*Supplied data*
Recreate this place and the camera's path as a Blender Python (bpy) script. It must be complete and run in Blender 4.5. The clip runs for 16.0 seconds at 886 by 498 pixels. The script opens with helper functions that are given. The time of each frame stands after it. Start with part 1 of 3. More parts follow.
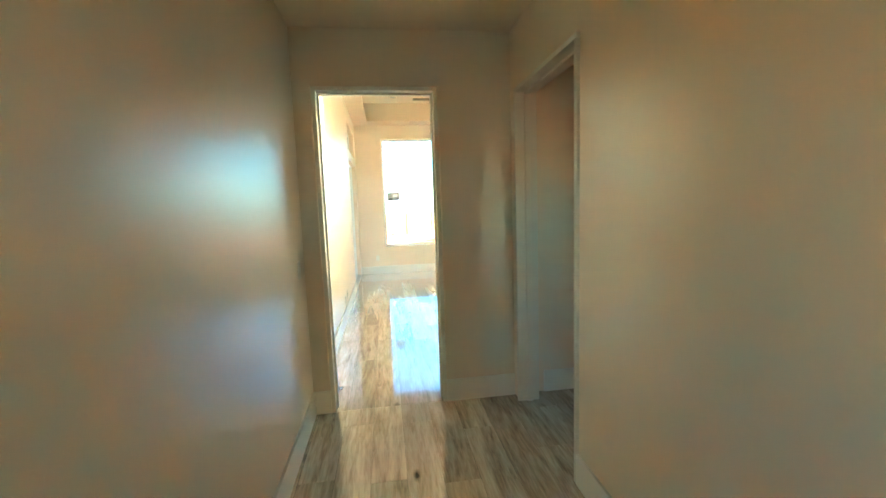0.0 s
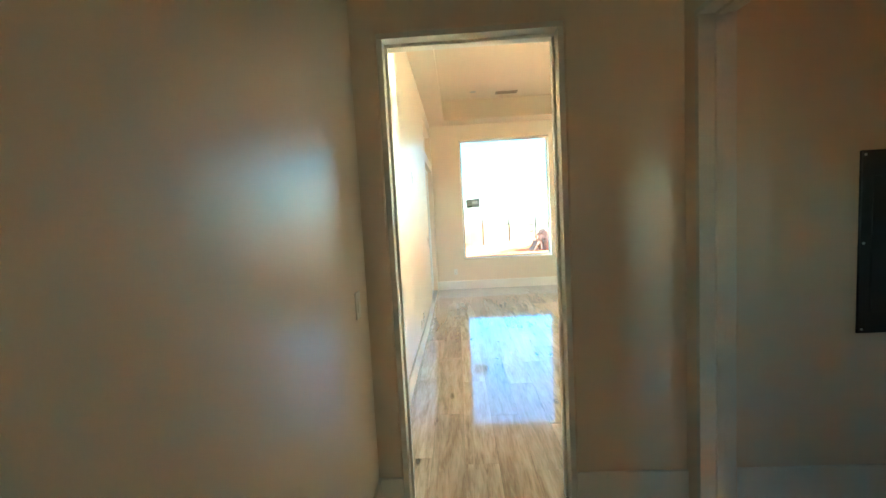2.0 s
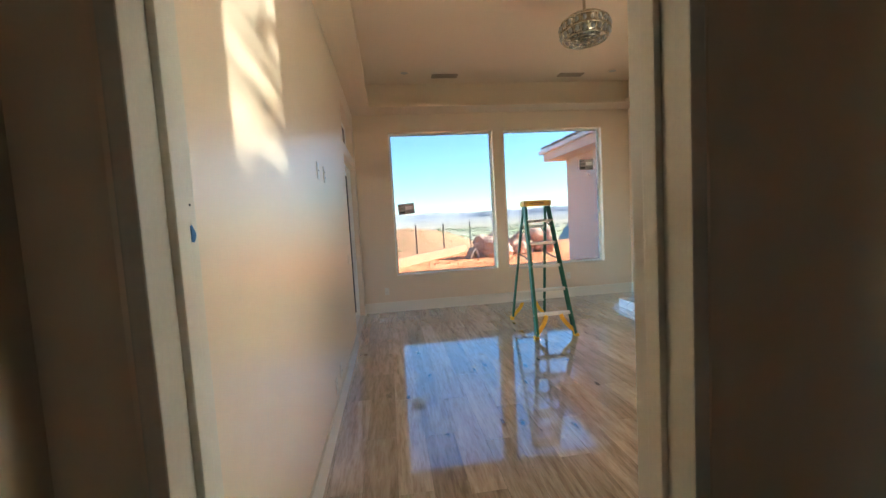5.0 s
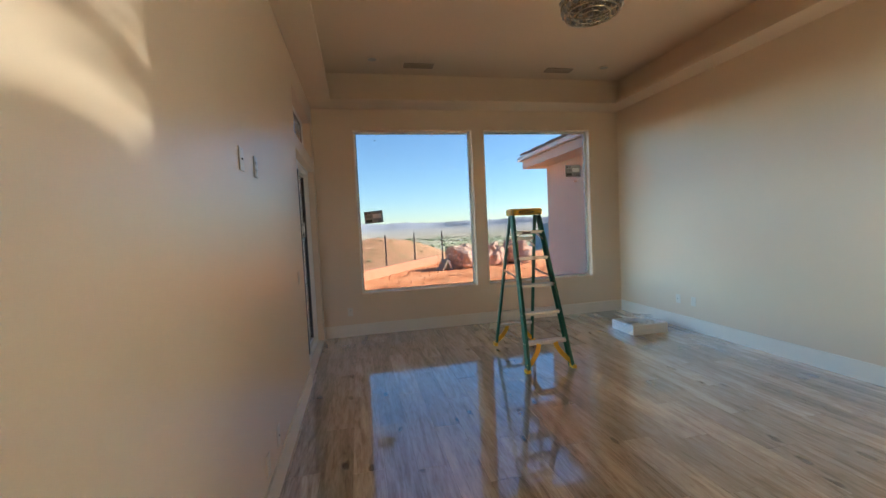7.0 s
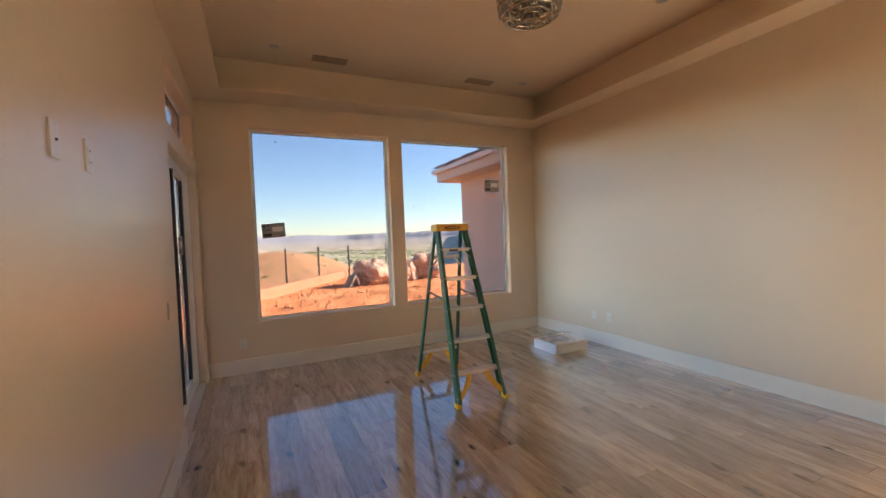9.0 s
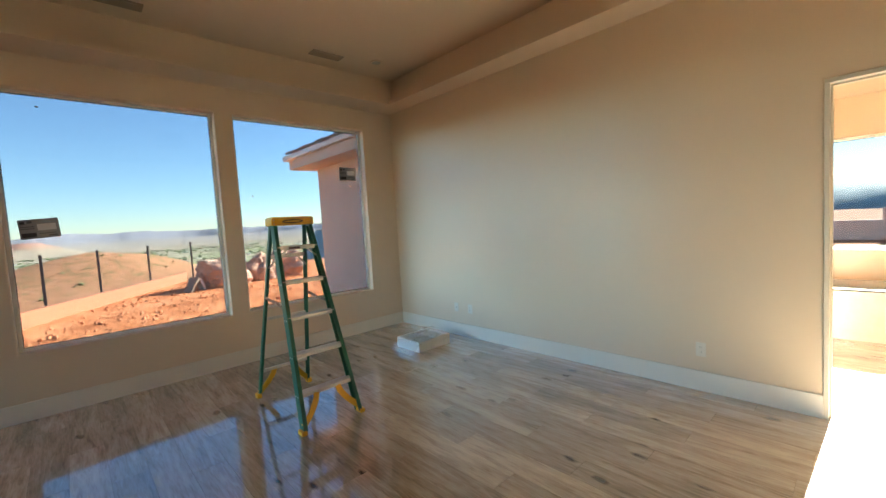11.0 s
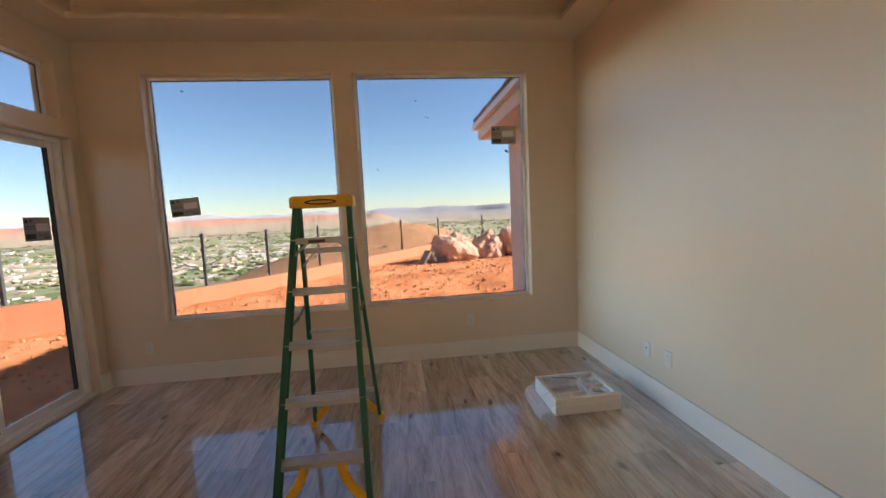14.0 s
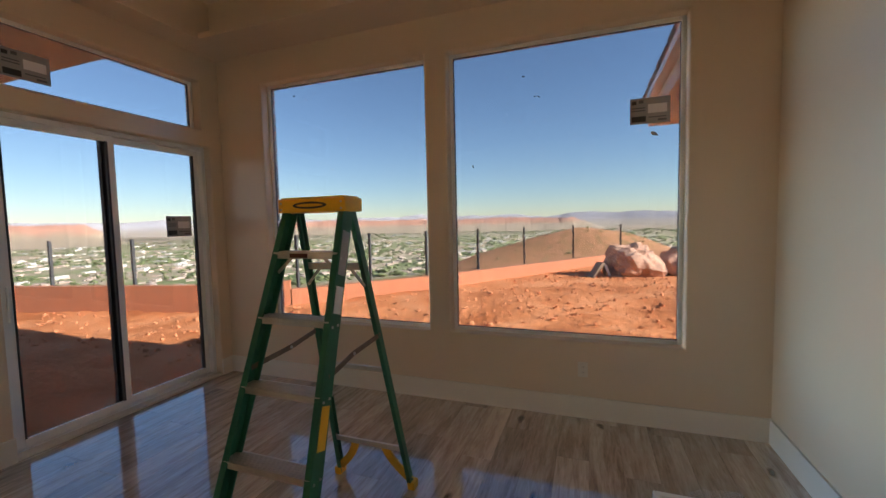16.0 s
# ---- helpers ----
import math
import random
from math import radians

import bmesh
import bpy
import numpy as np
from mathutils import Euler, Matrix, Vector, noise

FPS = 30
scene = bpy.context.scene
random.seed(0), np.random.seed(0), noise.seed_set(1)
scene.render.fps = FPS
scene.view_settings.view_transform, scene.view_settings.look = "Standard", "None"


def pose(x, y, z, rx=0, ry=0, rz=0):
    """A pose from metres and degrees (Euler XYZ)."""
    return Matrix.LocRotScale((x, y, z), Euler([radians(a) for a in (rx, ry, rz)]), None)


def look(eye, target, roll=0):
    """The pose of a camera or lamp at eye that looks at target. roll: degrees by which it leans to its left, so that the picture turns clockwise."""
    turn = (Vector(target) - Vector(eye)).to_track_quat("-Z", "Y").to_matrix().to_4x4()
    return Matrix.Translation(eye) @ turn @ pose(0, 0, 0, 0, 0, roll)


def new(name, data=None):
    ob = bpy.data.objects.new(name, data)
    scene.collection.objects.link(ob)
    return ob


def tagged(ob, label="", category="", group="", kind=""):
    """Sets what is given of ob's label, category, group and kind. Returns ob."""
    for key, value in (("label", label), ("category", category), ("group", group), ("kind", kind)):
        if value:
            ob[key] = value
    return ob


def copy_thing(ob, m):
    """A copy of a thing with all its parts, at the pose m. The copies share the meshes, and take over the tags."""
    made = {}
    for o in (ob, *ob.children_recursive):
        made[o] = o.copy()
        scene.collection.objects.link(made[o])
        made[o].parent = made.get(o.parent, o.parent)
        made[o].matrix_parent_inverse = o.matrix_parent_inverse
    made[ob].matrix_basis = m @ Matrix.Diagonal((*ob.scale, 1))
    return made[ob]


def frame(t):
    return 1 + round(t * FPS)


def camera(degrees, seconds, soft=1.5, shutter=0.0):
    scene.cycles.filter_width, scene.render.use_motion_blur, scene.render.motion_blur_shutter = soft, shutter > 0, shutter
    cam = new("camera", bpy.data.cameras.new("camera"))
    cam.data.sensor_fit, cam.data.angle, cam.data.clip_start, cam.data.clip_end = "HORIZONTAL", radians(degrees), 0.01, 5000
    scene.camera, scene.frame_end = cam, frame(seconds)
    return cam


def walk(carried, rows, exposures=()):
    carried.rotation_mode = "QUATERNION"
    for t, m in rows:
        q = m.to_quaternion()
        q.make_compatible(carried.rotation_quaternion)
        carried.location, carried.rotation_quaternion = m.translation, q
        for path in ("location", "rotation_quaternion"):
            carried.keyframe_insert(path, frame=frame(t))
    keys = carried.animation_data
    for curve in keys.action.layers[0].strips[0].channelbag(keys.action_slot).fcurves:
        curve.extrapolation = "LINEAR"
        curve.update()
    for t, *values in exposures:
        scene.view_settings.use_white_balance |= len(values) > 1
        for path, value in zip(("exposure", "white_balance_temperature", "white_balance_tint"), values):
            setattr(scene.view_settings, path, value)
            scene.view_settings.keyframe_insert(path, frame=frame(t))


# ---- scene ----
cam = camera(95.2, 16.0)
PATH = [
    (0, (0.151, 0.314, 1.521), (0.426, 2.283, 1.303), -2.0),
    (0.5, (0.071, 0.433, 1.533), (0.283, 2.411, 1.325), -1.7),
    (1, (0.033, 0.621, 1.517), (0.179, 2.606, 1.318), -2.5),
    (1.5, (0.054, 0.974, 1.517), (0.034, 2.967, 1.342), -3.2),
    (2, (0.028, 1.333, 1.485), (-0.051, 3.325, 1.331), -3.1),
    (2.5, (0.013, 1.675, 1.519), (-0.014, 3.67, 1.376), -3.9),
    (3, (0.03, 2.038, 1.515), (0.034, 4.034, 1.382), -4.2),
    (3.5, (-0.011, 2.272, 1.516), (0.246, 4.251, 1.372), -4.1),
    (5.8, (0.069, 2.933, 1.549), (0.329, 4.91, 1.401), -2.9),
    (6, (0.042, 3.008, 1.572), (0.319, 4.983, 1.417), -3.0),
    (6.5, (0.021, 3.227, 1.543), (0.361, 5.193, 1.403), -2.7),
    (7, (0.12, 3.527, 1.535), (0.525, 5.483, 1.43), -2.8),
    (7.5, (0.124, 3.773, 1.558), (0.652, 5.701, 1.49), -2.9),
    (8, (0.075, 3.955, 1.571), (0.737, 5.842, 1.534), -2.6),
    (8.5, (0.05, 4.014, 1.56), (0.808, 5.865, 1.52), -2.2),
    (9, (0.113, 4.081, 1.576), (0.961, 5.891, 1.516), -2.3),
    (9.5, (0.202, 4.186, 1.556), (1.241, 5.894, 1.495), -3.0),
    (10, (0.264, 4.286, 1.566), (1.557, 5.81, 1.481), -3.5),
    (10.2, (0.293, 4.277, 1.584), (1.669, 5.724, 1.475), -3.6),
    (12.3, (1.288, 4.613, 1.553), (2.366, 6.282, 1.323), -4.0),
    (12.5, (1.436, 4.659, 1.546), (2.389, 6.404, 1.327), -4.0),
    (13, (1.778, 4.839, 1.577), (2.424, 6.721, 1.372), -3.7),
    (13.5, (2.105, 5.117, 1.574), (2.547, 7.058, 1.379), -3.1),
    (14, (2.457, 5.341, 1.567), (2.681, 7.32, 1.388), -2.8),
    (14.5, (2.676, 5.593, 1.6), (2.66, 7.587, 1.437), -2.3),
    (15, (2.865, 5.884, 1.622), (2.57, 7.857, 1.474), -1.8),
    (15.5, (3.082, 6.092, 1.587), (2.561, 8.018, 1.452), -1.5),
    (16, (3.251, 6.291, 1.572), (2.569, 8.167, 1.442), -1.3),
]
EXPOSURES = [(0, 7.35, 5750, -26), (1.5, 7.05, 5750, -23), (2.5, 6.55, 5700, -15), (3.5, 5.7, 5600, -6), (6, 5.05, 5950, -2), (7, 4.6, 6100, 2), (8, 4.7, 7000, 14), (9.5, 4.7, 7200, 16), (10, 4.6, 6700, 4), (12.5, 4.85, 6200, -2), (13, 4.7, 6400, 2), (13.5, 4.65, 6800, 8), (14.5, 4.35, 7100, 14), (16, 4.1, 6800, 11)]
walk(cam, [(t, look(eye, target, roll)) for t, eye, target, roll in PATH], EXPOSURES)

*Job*
Leave out the pictures and copy the rest of the material above exactly.

*Answer for the task*
Recreate this place and the camera's path as a Blender Python (bpy) script. It must be complete and run in Blender 4.5. The clip runs for 16.0 seconds at 886 by 498 pixels. The script opens with helper functions that are given. The time of each frame stands after it. Start with part 1 of 3. More parts follow.
0.0 s
2.0 s
5.0 s
7.0 s
9.0 s
11.0 s
14.0 s
16.0 s
# ---- helpers ----
import math
import random
from math import radians

import bmesh
import bpy
import numpy as np
from mathutils import Euler, Matrix, Vector, noise

FPS = 30
scene = bpy.context.scene
random.seed(0), np.random.seed(0), noise.seed_set(1)
scene.render.fps = FPS
scene.view_settings.view_transform, scene.view_settings.look = "Standard", "None"


def pose(x, y, z, rx=0, ry=0, rz=0):
    """A pose from metres and degrees (Euler XYZ)."""
    return Matrix.LocRotScale((x, y, z), Euler([radians(a) for a in (rx, ry, rz)]), None)


def look(eye, target, roll=0):
    """The pose of a camera or lamp at eye that looks at target. roll: degrees by which it leans to its left, so that the picture turns clockwise."""
    turn = (Vector(target) - Vector(eye)).to_track_quat("-Z", "Y").to_matrix().to_4x4()
    return Matrix.Translation(eye) @ turn @ pose(0, 0, 0, 0, 0, roll)


def new(name, data=None):
    ob = bpy.data.objects.new(name, data)
    scene.collection.objects.link(ob)
    return ob


def tagged(ob, label="", category="", group="", kind=""):
    """Sets what is given of ob's label, category, group and kind. Returns ob."""
    for key, value in (("label", label), ("category", category), ("group", group), ("kind", kind)):
        if value:
            ob[key] = value
    return ob


def copy_thing(ob, m):
    """A copy of a thing with all its parts, at the pose m. The copies share the meshes, and take over the tags."""
    made = {}
    for o in (ob, *ob.children_recursive):
        made[o] = o.copy()
        scene.collection.objects.link(made[o])
        made[o].parent = made.get(o.parent, o.parent)
        made[o].matrix_parent_inverse = o.matrix_parent_inverse
    made[ob].matrix_basis = m @ Matrix.Diagonal((*ob.scale, 1))
    return made[ob]


def frame(t):
    return 1 + round(t * FPS)


def camera(degrees, seconds, soft=1.5, shutter=0.0):
    scene.cycles.filter_width, scene.render.use_motion_blur, scene.render.motion_blur_shutter = soft, shutter > 0, shutter
    cam = new("camera", bpy.data.cameras.new("camera"))
    cam.data.sensor_fit, cam.data.angle, cam.data.clip_start, cam.data.clip_end = "HORIZONTAL", radians(degrees), 0.01, 5000
    scene.camera, scene.frame_end = cam, frame(seconds)
    return cam


def walk(carried, rows, exposures=()):
    carried.rotation_mode = "QUATERNION"
    for t, m in rows:
        q = m.to_quaternion()
        q.make_compatible(carried.rotation_quaternion)
        carried.location, carried.rotation_quaternion = m.translation, q
        for path in ("location", "rotation_quaternion"):
            carried.keyframe_insert(path, frame=frame(t))
    keys = carried.animation_data
    for curve in keys.action.layers[0].strips[0].channelbag(keys.action_slot).fcurves:
        curve.extrapolation = "LINEAR"
        curve.update()
    for t, *values in exposures:
        scene.view_settings.use_white_balance |= len(values) > 1
        for path, value in zip(("exposure", "white_balance_temperature", "white_balance_tint"), values):
            setattr(scene.view_settings, path, value)
            scene.view_settings.keyframe_insert(path, frame=frame(t))


# ---- scene ----
cam = camera(95.2, 16.0)
PATH = [
    (0, (0.151, 0.314, 1.521), (0.426, 2.283, 1.303), -2.0),
    (0.5, (0.071, 0.433, 1.533), (0.283, 2.411, 1.325), -1.7),
    (1, (0.033, 0.621, 1.517), (0.179, 2.606, 1.318), -2.5),
    (1.5, (0.054, 0.974, 1.517), (0.034, 2.967, 1.342), -3.2),
    (2, (0.028, 1.333, 1.485), (-0.051, 3.325, 1.331), -3.1),
    (2.5, (0.013, 1.675, 1.519), (-0.014, 3.67, 1.376), -3.9),
    (3, (0.03, 2.038, 1.515), (0.034, 4.034, 1.382), -4.2),
    (3.5, (-0.011, 2.272, 1.516), (0.246, 4.251, 1.372), -4.1),
    (5.8, (0.069, 2.933, 1.549), (0.329, 4.91, 1.401), -2.9),
    (6, (0.042, 3.008, 1.572), (0.319, 4.983, 1.417), -3.0),
    (6.5, (0.021, 3.227, 1.543), (0.361, 5.193, 1.403), -2.7),
    (7, (0.12, 3.527, 1.535), (0.525, 5.483, 1.43), -2.8),
    (7.5, (0.124, 3.773, 1.558), (0.652, 5.701, 1.49), -2.9),
    (8, (0.075, 3.955, 1.571), (0.737, 5.842, 1.534), -2.6),
    (8.5, (0.05, 4.014, 1.56), (0.808, 5.865, 1.52), -2.2),
    (9, (0.113, 4.081, 1.576), (0.961, 5.891, 1.516), -2.3),
    (9.5, (0.202, 4.186, 1.556), (1.241, 5.894, 1.495), -3.0),
    (10, (0.264, 4.286, 1.566), (1.557, 5.81, 1.481), -3.5),
    (10.2, (0.293, 4.277, 1.584), (1.669, 5.724, 1.475), -3.6),
    (12.3, (1.288, 4.613, 1.553), (2.366, 6.282, 1.323), -4.0),
    (12.5, (1.436, 4.659, 1.546), (2.389, 6.404, 1.327), -4.0),
    (13, (1.778, 4.839, 1.577), (2.424, 6.721, 1.372), -3.7),
    (13.5, (2.105, 5.117, 1.574), (2.547, 7.058, 1.379), -3.1),
    (14, (2.457, 5.341, 1.567), (2.681, 7.32, 1.388), -2.8),
    (14.5, (2.676, 5.593, 1.6), (2.66, 7.587, 1.437), -2.3),
    (15, (2.865, 5.884, 1.622), (2.57, 7.857, 1.474), -1.8),
    (15.5, (3.082, 6.092, 1.587), (2.561, 8.018, 1.452), -1.5),
    (16, (3.251, 6.291, 1.572), (2.569, 8.167, 1.442), -1.3),
]
EXPOSURES = [(0, 7.35, 5750, -26), (1.5, 7.05, 5750, -23), (2.5, 6.55, 5700, -15), (3.5, 5.7, 5600, -6), (6, 5.05, 5950, -2), (7, 4.6, 6100, 2), (8, 4.7, 7000, 14), (9.5, 4.7, 7200, 16), (10, 4.6, 6700, 4), (12.5, 4.85, 6200, -2), (13, 4.7, 6400, 2), (13.5, 4.65, 6800, 8), (14.5, 4.35, 7100, 14), (16, 4.1, 6800, 11)]
walk(cam, [(t, look(eye, target, roll)) for t, eye, target, roll in PATH], EXPOSURES)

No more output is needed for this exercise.